Wrong. Windows is not a "shitty" product in the areas that matter, as IBM found out. IBM used to bundle OS/2 and Win 3.1 (yes, 3.1). You had to go out of your way to delete OS/2 and install 3.1. Yet almost EVERYONE did it.
The areas that Windows ruled are:
1) Backward compatibility with DOS apps,
2) Software availability (MS courted developers like anything),
3) Hardware availability
And your ignorance of why Windows is successful is exactly why Linux never will be a competitor to Windows on the desktop.
Sometimes it's best to just let stupid people be stupid.
I spent quite a bit of time using it at the local Circuit City here. It's no Apple Store, but it's decent enough for my needs. I just need a computer with MacOS X on it, and no one to pester me. It's PERFECTLY useable on Apple's low end machines. Just make sure you have a bunch of ram and you'll be fine. The interface didn't take too long to learn. The most confusing aspect of it was what the red, yellow, and green buttons at the top-left corner of every window are. If you can learn what those are, then you'll do fine with the rest of the OS. The thing that really struck me as handy was the one click to all the system prefs you could ever need. It's just right there on the dock. Click, and it comes up. Can't get much simpler than that.
The software Apple bundles in is pretty slick too. iTunes is great stuff. The visuals are awesome. But then again, how hard can it be to make an easy-to-use MP3 program? I haven't seen one yet that wasn't common sense to use. The MP3s included are pretty good too. iMovie is incredible stuff. There was a camcorder already attached to the iMac when I got there. I don't think those guys at circuit city would care enough to install drivers and such. Thank god it just works at the mere action of plugging it in. But anyway, I recorded just a bunch of customers walking and I went to edit it with iMovie. I have never used it before, and within 5 minutes I had created a movie that looked awesome. Well, as awesome as it could look. Customers walking isn't too entertaining.
I guess I'm a firm believer that technology should be simple to use. It is to be there to assist you, not to work against you. To that end, Apple's the best. Taking complex technology and making it easy enough for the average person to use. It's the reason why people bother purchasing macs. It's not like they're faster, or that they get the latest and greatest in software first, and it's certainly not price or that it's the latest trend. It's because they do what is advertised. They just work.
A couple other notes: judging from the front page of Apple's website, I think MacWorld is going to be big. Very big. You can catch the live webcast on Janurary 7th on Apple's website.
not just the UI - it's Making Things Work.
I've used a lot of UNIX machines, a few variants of linux and many PC boxes between work and home. I now have a TIBook and I have to say OS X is my favorite OS thus far because more things Just Work than on any other platform... it comes with great UI tools for many networking tasks if you don't want to waste a lot of time to learn the command line (though if you already know it, it's right there for you). Multiple monitors work as nature intended them too with no fiddling. I tried video creation under PC's and found the xperience exasperating.
I get a combo USB/Firewire CD burner.
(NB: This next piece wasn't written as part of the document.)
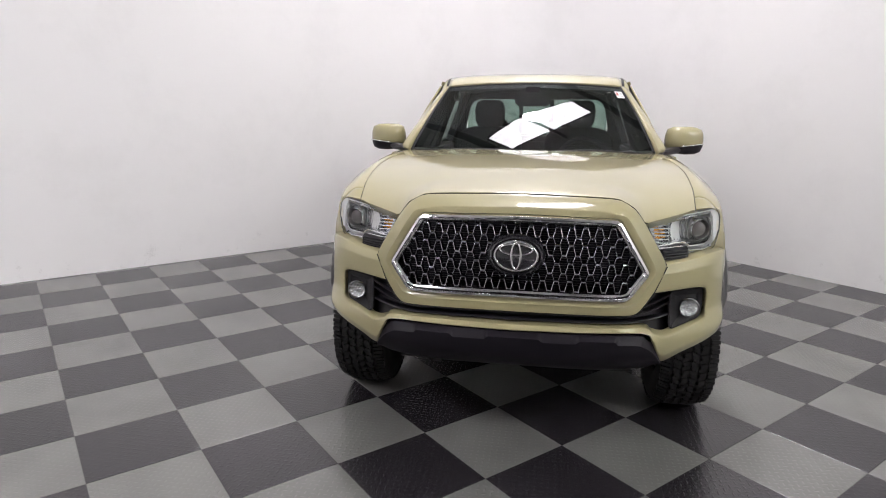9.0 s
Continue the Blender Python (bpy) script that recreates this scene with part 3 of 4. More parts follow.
# black strips that stand in for the shade in the gaps beside the grille surround
both("gap_shade", sided(lambda: tube([nose(x, z, 0.0165) for x, z in resample([(0.603, 0.899), (0.578, 0.845), (0.552, 0.790), (0.520, 0.745), (0.490, 0.708)], 18)], 0.0024, 6)), SEAM, truck, "black strip standing in for the shade in the panel gap")


# wheel-arch flares
def flare(centre, x_in, x_out, a0, a1, front):
    def make(m):
        rows = []
        for a in np.linspace(radians(a0), radians(a1), 56):
            c, s = math.cos(a), math.sin(a)
            up = max(0, s) ** 1.2
            tight = 1.0 if c < 0 or not front else 1.0 - 0.07 * min(1, c * 2)
            r_in, r_out = (0.435 + 0.035 * up) * tight, (0.490 + 0.128 * up) * tight
            k = (abs(c) ** 2.12 + abs(s) ** 2.12) ** (-1 / 2.12)
            hug = 0.022 * max(0, c) ** 2 if front else 0.0
            lip = x_in - hug + (x_out - x_in) * ((0.40 + 0.60 * up) * min(1, (a - radians(a0)) / 0.4 + 0.3) if front and c > 0 else 1.0)
            skin = x_in - hug
            row = []
            for r, x in ((r_in, skin - 0.10), (r_in, lip - 0.006), (r_in + 0.005, lip - 0.001), (r_in + 0.012, lip), (r_in + 0.026, lip - 0.003), (r_in * 0.35 + r_out * 0.65, lip - 0.010),
                         (r_out - 0.012, lip * 0.55 + skin * 0.45), (r_out, lip * 0.25 + skin * 0.75), (r_out + 0.004, skin + 0.002), (r_out, skin - 0.02)):
                row.append((x, centre - r * k * c, ARCH_Z + r * k * s * 0.98))
            rows.append(row)
        return grid(rows, None, False, m)
    return make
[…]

Under Windows (98, admittedly I've only used NT/98 so far and not used XP so I'm not sure how different things would be) I have to install Special Software. Of course, after burning a few CD's I find that the default is to burn them under a windows format so the can't be read on a mac, and the hidden preference setting to switch to ISO has dire warnings about filename truncation.
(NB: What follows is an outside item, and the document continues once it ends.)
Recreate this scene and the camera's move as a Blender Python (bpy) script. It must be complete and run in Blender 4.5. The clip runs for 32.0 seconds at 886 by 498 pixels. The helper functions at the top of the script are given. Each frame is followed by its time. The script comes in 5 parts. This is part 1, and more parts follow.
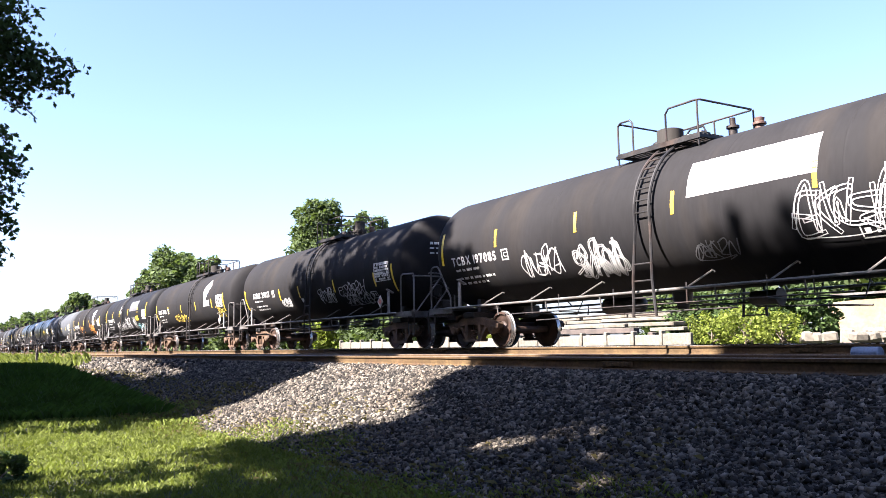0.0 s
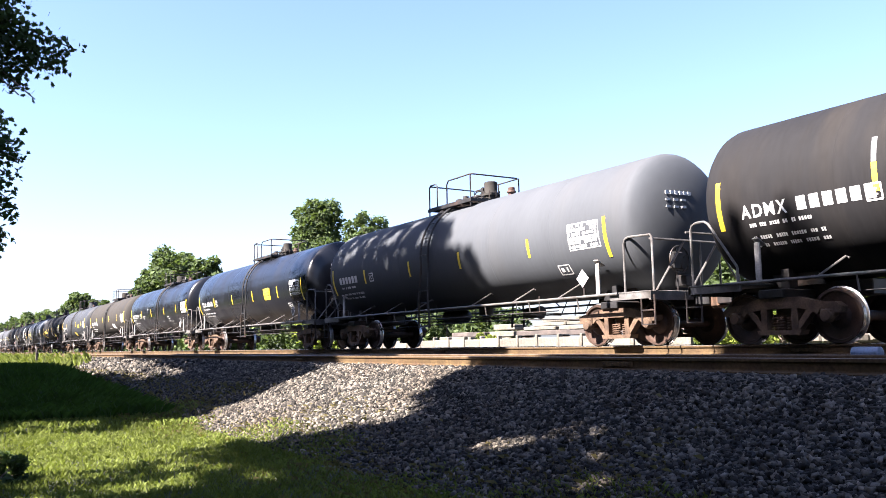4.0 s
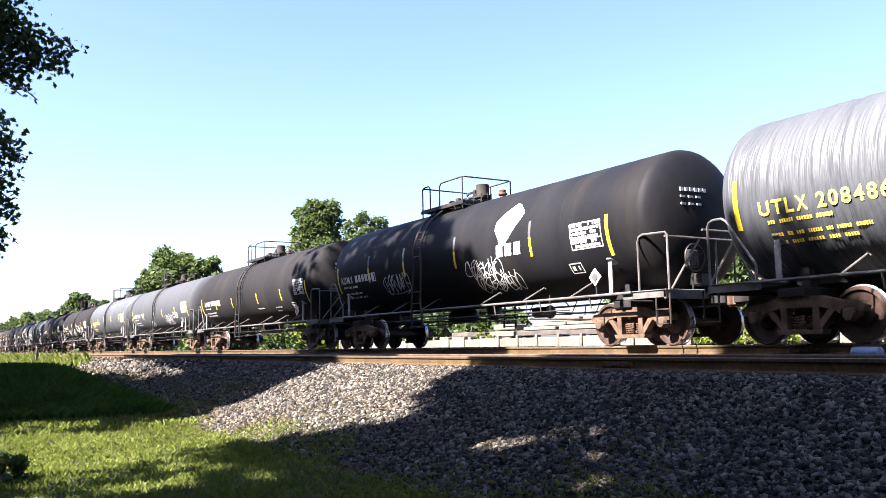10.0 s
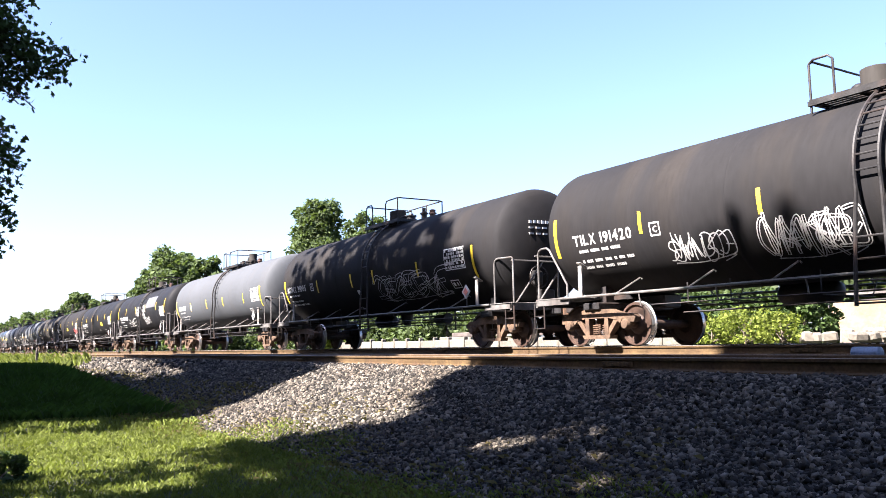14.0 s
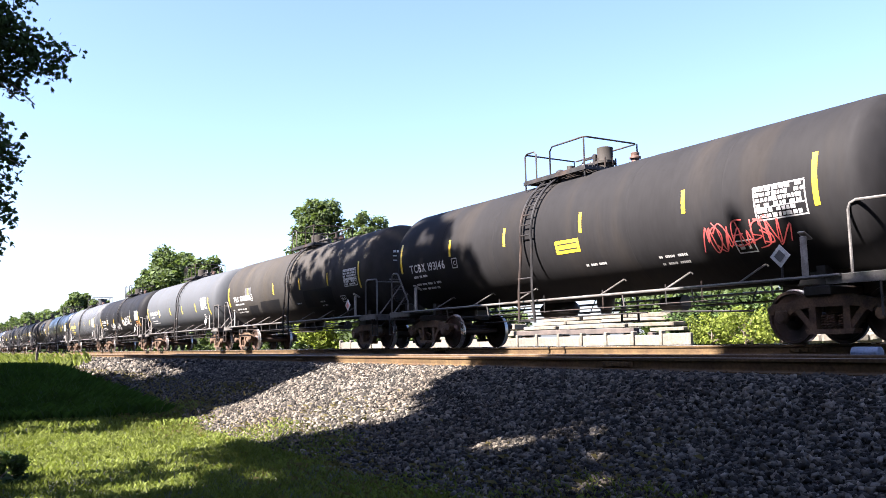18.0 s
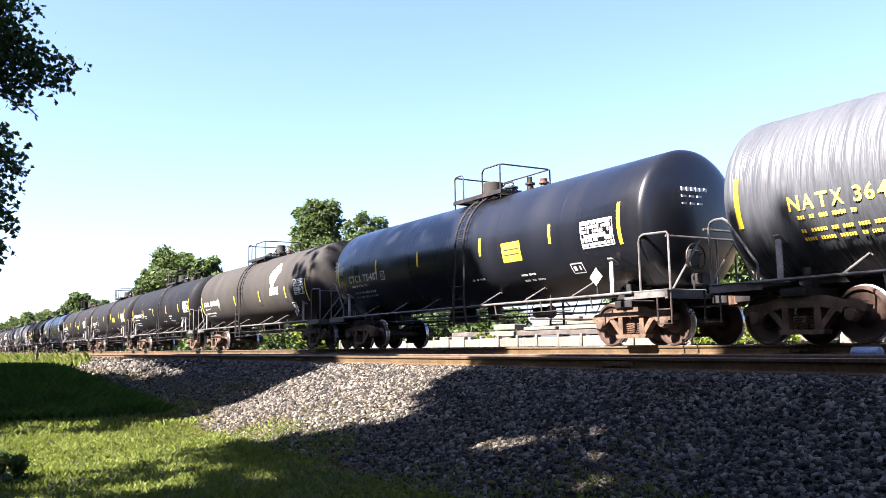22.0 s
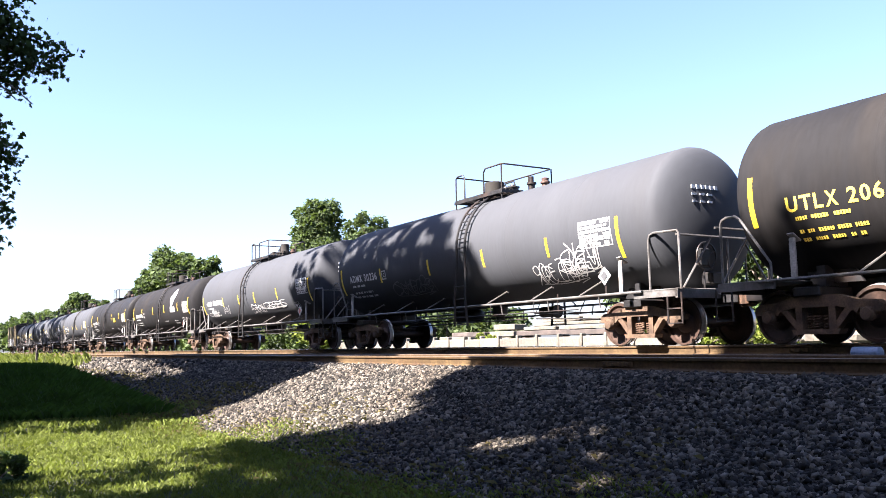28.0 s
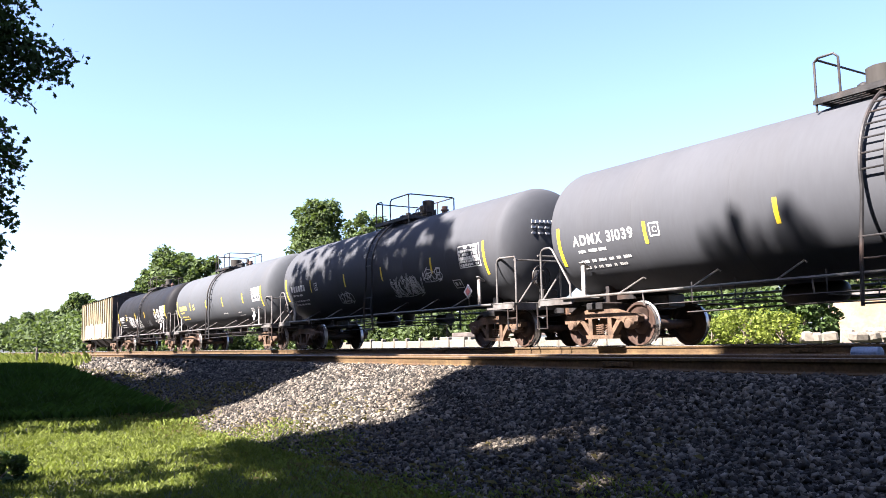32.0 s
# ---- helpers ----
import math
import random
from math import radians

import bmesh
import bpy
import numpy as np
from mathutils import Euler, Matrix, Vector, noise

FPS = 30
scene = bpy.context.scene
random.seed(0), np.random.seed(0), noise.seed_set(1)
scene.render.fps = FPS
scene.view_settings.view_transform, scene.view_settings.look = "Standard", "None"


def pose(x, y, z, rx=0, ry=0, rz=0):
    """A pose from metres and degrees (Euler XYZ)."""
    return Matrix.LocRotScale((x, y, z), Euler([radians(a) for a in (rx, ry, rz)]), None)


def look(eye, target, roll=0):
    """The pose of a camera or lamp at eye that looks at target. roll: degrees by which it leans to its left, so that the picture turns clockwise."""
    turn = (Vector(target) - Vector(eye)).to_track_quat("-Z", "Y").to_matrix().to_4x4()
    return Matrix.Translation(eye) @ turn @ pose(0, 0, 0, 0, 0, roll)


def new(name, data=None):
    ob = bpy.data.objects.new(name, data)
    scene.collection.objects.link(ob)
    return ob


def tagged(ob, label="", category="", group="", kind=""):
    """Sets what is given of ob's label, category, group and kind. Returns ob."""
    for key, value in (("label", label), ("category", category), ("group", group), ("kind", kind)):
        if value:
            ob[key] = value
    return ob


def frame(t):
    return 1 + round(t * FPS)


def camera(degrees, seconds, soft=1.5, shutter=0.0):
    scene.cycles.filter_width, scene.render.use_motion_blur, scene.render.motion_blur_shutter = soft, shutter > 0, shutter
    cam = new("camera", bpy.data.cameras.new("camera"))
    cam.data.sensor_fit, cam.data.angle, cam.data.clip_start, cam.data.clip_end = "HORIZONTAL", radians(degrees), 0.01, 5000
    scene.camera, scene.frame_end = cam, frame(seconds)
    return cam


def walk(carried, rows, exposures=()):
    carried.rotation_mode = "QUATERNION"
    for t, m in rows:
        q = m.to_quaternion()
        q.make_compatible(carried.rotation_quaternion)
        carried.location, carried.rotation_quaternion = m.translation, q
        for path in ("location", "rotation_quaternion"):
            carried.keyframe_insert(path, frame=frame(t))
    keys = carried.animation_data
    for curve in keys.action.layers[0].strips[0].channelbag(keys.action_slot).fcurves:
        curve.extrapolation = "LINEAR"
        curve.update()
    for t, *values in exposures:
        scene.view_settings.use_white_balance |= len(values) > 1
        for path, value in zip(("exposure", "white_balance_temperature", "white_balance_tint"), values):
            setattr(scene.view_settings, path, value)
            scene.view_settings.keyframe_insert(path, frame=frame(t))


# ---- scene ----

I plug the same drive into my Mac and just burn a CD - a handy dialog box comes up to ask if I would like that HFS+ or ISO? No extra software needed.
Windows update feels klunky to me compared to the mac update, though I couldn't say exactly why. Perhaps it's that I've yet to have the mac update fail or render my mac update unusable, as Windows update has done to me in the past.
The only reason you wouldn't want to get a Mac as far as I can see is that your selection of games might suffer somewhat - but in that case just get an XBox or PS2 or Gamecube. That's what I did to stop the rediculous upgrade cycle of PC's. And there are lot of games that come out for the mac so you might not have to suffer that horribly after all (especially true for RTS games which I don't think consoles do as well, or at least the same). As for office software, the Mac version of office has been said to be better than Office XP if you swing that way!
I can boil down all my experiences to this - on my home PC, both under Windows and Linux, I was fiddling a lot more than I wanted to with system settings. With OS X I'm getting more done and fighting the system less, and that to me is usability. I still prefer Linux for servers but for a development box I really like OS X.
"There is more worth loving than we have strength to love." - Brian Jay Stanley
I have a Mac Plus sitting on the desk next to me that we bought a LONG time ago. Is that "long time" enough for you? I have used MacOSX exclusively since the Public Beta. I dread having to boot into OS9 because of its weak interface. I fully respect your decision not to upgrade (yes *upgrade*). I am however sick of non-converters claiming things like "OSX is good for beginners but us power users need more". If you don't want to use it fine, but do realise that you are being left behind. I'd wager that a lot more people are currently happy with OSX than people who have *tried* it and given it a decent chance but still prefer OS9. It is not the next version of the MacOS, it is the first version of MacOSX. If you keep that in mind and stop trying to turn it into OS9 (like I did after about the first month), you'll have a much better experience with it.
If you've done this (with 10.1, *big* difference) and still aren't happy with it, I'll accept that. I believe that MacOSX cured a lot of the long lived problems with the classic MacOS. Yes, it introduced a few annoyances of its own but with each (free) upgrade that apple puts out their numbers are diminishing quickly. Apple is listening to user feedback. If you have a gripe with OSX, besides "Please kill the Dock", tell them about it.
You stop where apple stopped, with case. "Test" and "test" are the same but "One_two" isn't the same as "One two". Apple isn't the only one to go down this path and at least they made it case preserving. "Test" stays as "Test" and will never be printed as "test".